I am running the following code:
str_extract_all("AAAAAAAAAAAAAAAXAAAAAAAAAXBAAAAAAAAA", ".{5}X.{5}")
but I only get one string back. However, if I rerun the same code with 4 elements each side, I get two strings as expected. So I understand the problem is the extracted strings will overlap on their sides (9 characters length between the "X"). This behaviour seems not to be documented in ?str_extract_all. Any suggestions how I can get all the strings, even if their ends overlap?
We can do that using positive lookahead since it does not consume the string when matched.
string <- "AAAAAAAAAAAAAAAXAAAAAAAAAXBAAAAAAAAA"
stringr::str_match_all(string, "(?=(.{5}X.{5}))")[[1]][, 2]
#[1] "AAAAAXAAAAA" "AAAAAXBAAAA"
We can get around this unfortunate feature as follows:
Let's give the ugly string a name, and find out the position of the X's
library(stringr)
aax <- "AAAAAAAAAAAAAAAXAAAAAAAAAXBAAAAAAAAAX"
x.mtrx <- str_locate_all(aax, "(?x) (?<=.{5}) X (?=.{5})")[[1]]
Since we're only passing one string, we only want the [[1]]

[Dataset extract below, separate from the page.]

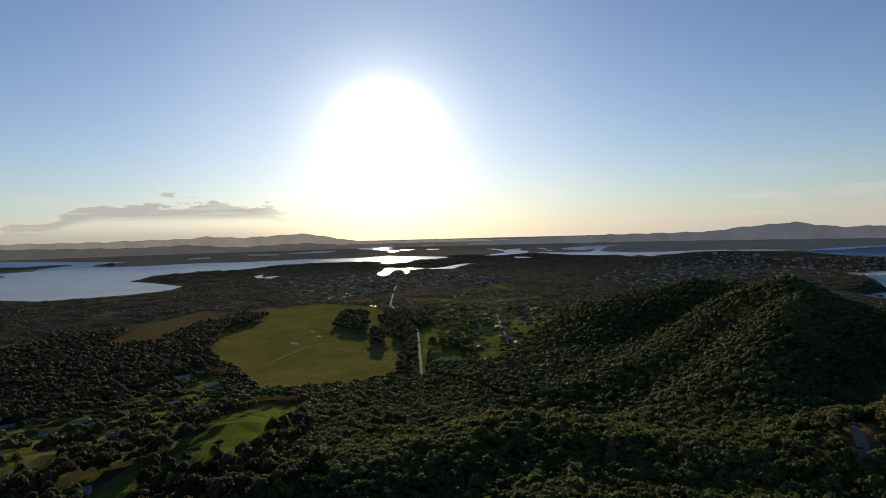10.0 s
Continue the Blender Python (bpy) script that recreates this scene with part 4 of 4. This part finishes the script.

element of the result, which is a matrix. [Perl style lets me put space in my regex, which quickly becomes illegible otherwise.]
# R > x.mtrx
# start end
# [1,] 16 16
# [2,] 26 26
Split the matrix into single rows (of start + stop positions, which are the same for a single-character X.) Use that to extract the string from aax
.
split(x.mtrx, seq(nrow(x.mtrx))) %>%
map_chr(~ str_sub(aax, start = .x[1] - 5, end = .x[2] + 5) )
1 2
"AAAAAXAAAAA" "AAAAAXBAAAA"
Notice that the terminal X wasn't captured, because it didn't have 5 chars beyond it.